Scan the listing below and copy every line holding "part".

== Exercise data ==
***
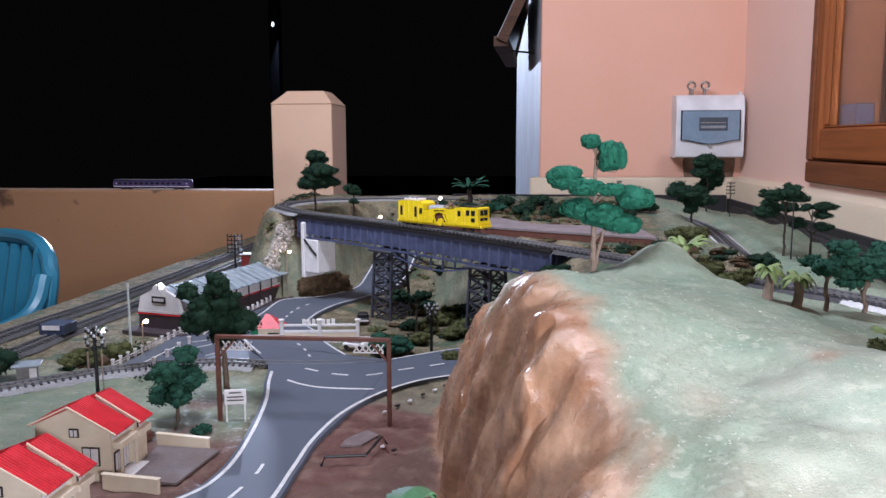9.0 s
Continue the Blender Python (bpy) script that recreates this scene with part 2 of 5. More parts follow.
***
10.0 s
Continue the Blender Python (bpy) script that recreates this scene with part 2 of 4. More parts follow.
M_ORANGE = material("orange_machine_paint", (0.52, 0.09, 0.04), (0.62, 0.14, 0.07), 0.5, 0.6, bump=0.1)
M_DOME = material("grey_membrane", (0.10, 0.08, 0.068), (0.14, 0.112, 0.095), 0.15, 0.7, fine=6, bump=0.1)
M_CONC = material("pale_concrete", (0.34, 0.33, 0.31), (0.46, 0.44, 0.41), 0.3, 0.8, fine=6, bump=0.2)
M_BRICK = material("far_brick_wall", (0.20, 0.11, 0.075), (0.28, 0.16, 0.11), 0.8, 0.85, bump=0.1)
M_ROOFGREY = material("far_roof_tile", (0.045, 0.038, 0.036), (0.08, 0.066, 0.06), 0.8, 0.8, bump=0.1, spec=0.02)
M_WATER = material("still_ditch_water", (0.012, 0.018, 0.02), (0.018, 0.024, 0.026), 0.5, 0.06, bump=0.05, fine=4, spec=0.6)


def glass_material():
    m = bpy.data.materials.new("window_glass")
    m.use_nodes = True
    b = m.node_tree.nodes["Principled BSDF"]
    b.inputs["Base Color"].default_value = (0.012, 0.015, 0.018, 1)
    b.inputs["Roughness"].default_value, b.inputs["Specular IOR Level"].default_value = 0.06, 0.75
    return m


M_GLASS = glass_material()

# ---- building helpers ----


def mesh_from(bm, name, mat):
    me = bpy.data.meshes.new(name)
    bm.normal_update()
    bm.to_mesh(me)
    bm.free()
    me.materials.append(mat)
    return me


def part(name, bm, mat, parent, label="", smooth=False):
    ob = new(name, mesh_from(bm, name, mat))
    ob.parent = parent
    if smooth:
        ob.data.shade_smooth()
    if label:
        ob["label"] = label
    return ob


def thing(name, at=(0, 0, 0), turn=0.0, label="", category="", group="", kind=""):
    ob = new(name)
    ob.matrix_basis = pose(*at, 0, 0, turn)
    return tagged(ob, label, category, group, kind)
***
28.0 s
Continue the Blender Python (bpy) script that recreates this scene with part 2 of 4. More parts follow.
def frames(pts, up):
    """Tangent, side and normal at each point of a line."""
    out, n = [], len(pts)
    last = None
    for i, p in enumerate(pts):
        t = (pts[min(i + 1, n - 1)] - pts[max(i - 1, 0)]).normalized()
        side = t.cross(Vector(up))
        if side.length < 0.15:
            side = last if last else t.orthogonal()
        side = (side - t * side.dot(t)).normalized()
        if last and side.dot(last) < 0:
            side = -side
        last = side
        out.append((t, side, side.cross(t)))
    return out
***
== Result below ==
Continue the Blender Python (bpy) script that recreates this scene with part 2 of 5. More parts follow.
Continue the Blender Python (bpy) script that recreates this scene with part 2 of 4. More parts follow.
def part(name, bm, mat, parent, label="", smooth=False):
Continue the Blender Python (bpy) script that recreates this scene with part 2 of 4. More parts follow.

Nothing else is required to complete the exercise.